* _Set problem_: Pictures stay out. Extract the lines below from the first one through the line with "0.928, 0.895, 0.862])", both included.
# # # # # # #
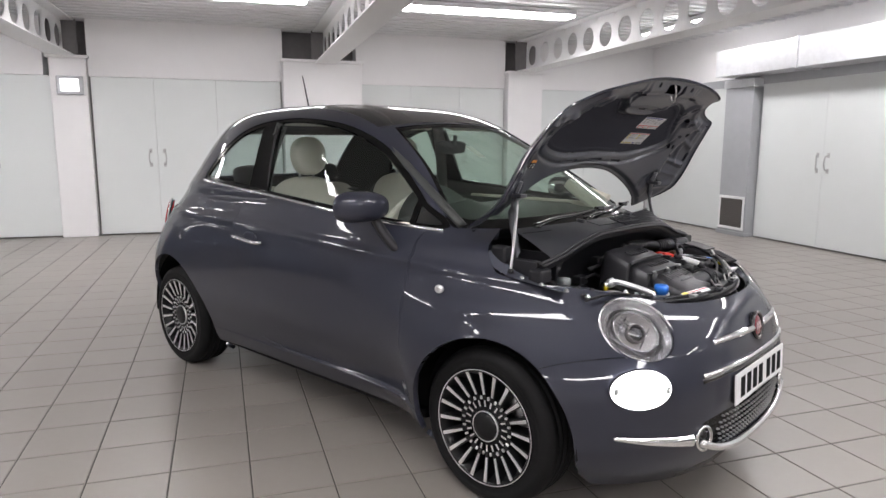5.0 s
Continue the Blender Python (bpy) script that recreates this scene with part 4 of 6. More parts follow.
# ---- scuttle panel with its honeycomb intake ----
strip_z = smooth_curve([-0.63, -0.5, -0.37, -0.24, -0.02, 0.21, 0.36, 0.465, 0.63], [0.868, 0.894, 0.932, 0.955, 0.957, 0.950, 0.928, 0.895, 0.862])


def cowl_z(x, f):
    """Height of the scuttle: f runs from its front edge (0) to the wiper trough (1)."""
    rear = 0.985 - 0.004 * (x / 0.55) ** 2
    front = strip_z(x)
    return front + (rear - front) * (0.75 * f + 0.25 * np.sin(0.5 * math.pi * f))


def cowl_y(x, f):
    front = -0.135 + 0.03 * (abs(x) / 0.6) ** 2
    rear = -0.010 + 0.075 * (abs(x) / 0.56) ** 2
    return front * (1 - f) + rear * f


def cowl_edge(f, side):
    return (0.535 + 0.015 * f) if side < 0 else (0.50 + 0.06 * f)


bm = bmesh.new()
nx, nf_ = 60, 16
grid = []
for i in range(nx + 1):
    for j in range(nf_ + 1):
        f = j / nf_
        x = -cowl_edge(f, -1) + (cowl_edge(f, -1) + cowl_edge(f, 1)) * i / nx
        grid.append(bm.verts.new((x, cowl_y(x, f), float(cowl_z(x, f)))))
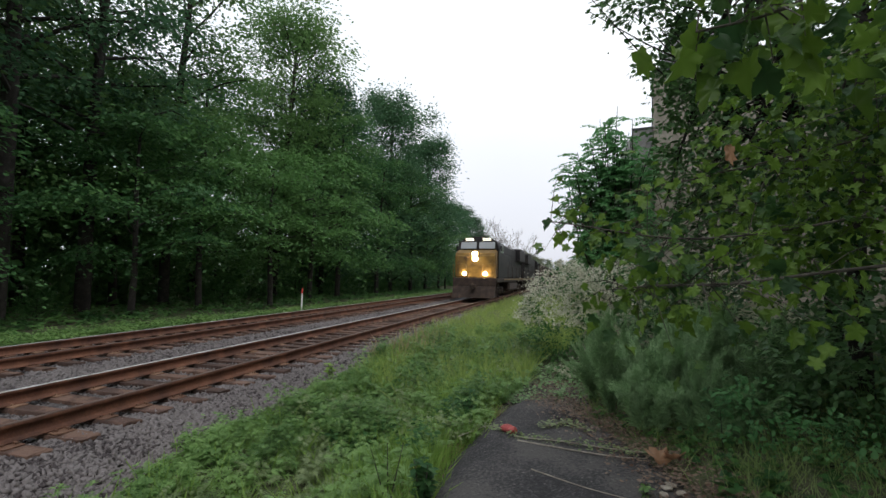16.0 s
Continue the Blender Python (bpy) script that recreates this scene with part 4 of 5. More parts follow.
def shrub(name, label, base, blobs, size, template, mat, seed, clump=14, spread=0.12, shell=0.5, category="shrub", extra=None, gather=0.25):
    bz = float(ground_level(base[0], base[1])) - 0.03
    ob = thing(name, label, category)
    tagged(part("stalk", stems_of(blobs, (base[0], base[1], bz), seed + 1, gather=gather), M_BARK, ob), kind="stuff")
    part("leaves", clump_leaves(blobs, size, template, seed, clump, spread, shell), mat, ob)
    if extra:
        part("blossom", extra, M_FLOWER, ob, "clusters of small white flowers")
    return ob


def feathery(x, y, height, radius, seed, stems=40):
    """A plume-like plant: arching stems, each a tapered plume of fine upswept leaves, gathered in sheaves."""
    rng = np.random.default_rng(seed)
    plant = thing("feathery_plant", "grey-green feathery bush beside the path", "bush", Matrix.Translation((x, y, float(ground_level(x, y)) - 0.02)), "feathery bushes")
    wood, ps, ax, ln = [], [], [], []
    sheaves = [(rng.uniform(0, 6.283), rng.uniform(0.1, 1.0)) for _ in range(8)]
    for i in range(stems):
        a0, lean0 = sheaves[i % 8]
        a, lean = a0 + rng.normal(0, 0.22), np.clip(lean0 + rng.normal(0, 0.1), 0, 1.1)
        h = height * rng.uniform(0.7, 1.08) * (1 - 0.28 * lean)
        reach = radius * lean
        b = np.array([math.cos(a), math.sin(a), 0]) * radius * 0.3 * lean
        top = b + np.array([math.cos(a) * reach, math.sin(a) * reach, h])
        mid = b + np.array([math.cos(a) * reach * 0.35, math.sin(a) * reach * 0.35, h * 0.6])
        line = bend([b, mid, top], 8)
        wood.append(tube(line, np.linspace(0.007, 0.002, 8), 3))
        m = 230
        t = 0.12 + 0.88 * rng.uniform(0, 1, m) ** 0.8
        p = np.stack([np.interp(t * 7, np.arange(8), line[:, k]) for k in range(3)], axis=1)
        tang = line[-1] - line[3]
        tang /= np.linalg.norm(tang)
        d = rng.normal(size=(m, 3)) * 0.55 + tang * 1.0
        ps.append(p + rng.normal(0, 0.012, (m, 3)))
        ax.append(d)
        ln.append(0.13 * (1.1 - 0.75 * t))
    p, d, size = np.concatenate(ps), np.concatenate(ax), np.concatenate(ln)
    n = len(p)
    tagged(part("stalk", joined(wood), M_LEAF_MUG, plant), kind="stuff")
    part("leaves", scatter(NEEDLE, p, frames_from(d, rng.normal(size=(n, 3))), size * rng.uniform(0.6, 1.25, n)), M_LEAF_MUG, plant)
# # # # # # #
* _The solution_:
5.0 s
Continue the Blender Python (bpy) script that recreates this scene with part 4 of 6. More parts follow.
# ---- scuttle panel with its honeycomb intake ----
strip_z = smooth_curve([-0.63, -0.5, -0.37, -0.24, -0.02, 0.21, 0.36, 0.465, 0.63], [0.868, 0.894, 0.932, 0.955, 0.957, 0.950, 0.928, 0.895, 0.862])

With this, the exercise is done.